Haberleri izlerken çoğu zaman korkuyorum. Çünkü haber niteliği taşıyan olaylar genelde düşündüren, üzen veya ürküten konular. Savaşlar, ölümler, hırsızlıklar, kazalar gibi. Acıtsa da ruhu daraltsa da bu haberlerden uzak durmayı doğru bulmuyorum. Çünkü izlediğimizden ders çıkarma ve tedbir geliştirme şansı kazanıyoruz. "Böyle bir şey olmaz!" dediğimizin olduğunu görmek ya da hiç aklımıza gelmeyen yaşanmışlıklara şahitlik etmek bizi geliştirebilir. Hissettiğimiz empati, hayatımıza bakış açısı katabilir. İzlediğimiz acılara ettiğimiz dualar, birilerine şifa olabilir. Dualarımızı çıkarınca geriye neyimiz kalıyor Edelim…
Geçtiğimiz günlerde haberlerde izlediğim bir kaza, gerçekten hayatımı değiştirdi. 16 yaşlarında bir çocuk, yaya kaldırımında karşıya geçmek için bekliyordu. O sırada kontrolünü kaybeden bir araç, aşırı hızla doğrudan çocuğun üzerine geldi. Olay bir güvenlik kamerasına çok net yansıdı. Araç jet gibiydi. Allah'tan çocuk, yola bakıyordu. Üzerine doğru gelen aracı fark etti ve yalnızca iki adım atarak ölümden kurtuldu.
O anı izlerken tüylerim diken diken oldu. Düşündüm; "Bu çocuk kim Neden yüzlerce çocuk gibi telefonuna gömülmemiş" Ya mesaj atıyor olsaydı Ya sosyal medyada gezseydi Ya dinleyeceği müziği seçiyor olsaydı"

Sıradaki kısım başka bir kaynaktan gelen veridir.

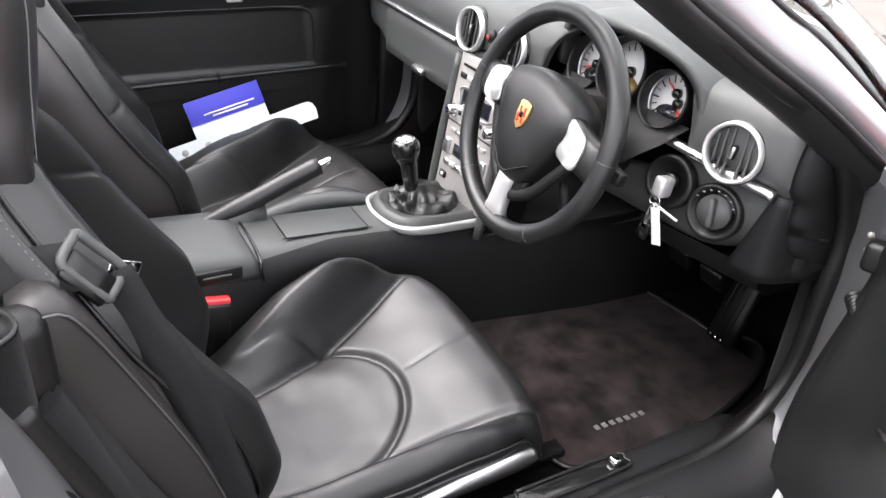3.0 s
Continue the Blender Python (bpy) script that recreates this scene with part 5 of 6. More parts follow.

Telefonlar dikkatimizi %60 oranında dağıtıyormuş. Yapılan araştırmalara göre telefonla ilgilenen yayaların kaza geçirme ihtimali, ilgilenmeyenlere göre 3 kat daha yüksek. Yani o çocuğun elinde telefon olsaydı, bugün hayatta olmayacaktı.
Dikkati hayatını kurtardı.
Araba kullanırken, yolda yürürken, otobüs beklerken, hatta sadece kaldırımda dururken bile. Çevremize odaklanmak, telefonlardan bir adım geri durmak zorundayız. Çünkü dikkatimizin açık olduğu o an, bizi bir köpeğin ısırmasından da koruyabilir, hızla gelen bir motosikletten de, hayal bile edemeyeceğimiz bir kötülükten de.
Bu haberi izledikten sonra hayatımda ciddi kararlar aldım. "Dikkatsizlik ömürlük pişmanlıklara sebep olabilir. Uyan!" dedim kendi kendime.
Bu yazıyı haber izlediğim için yazdım. Haber izlediğim için dikkat dağınıklığıma çekidüzen verdim. Lütfen; "Ay içim elvermiyor, daralıyorum, çok üzülüyorum" diyip haberlerden kaçmayın. Sanal medya yerine gerçekten televizyon haberlerine hakim olun. Olanları izlemek, bize hem sahip olduklarımızı daha iyi takdir etme fırsatı verir hem de önlem almamız için önemli bir uyarı niteliği taşır.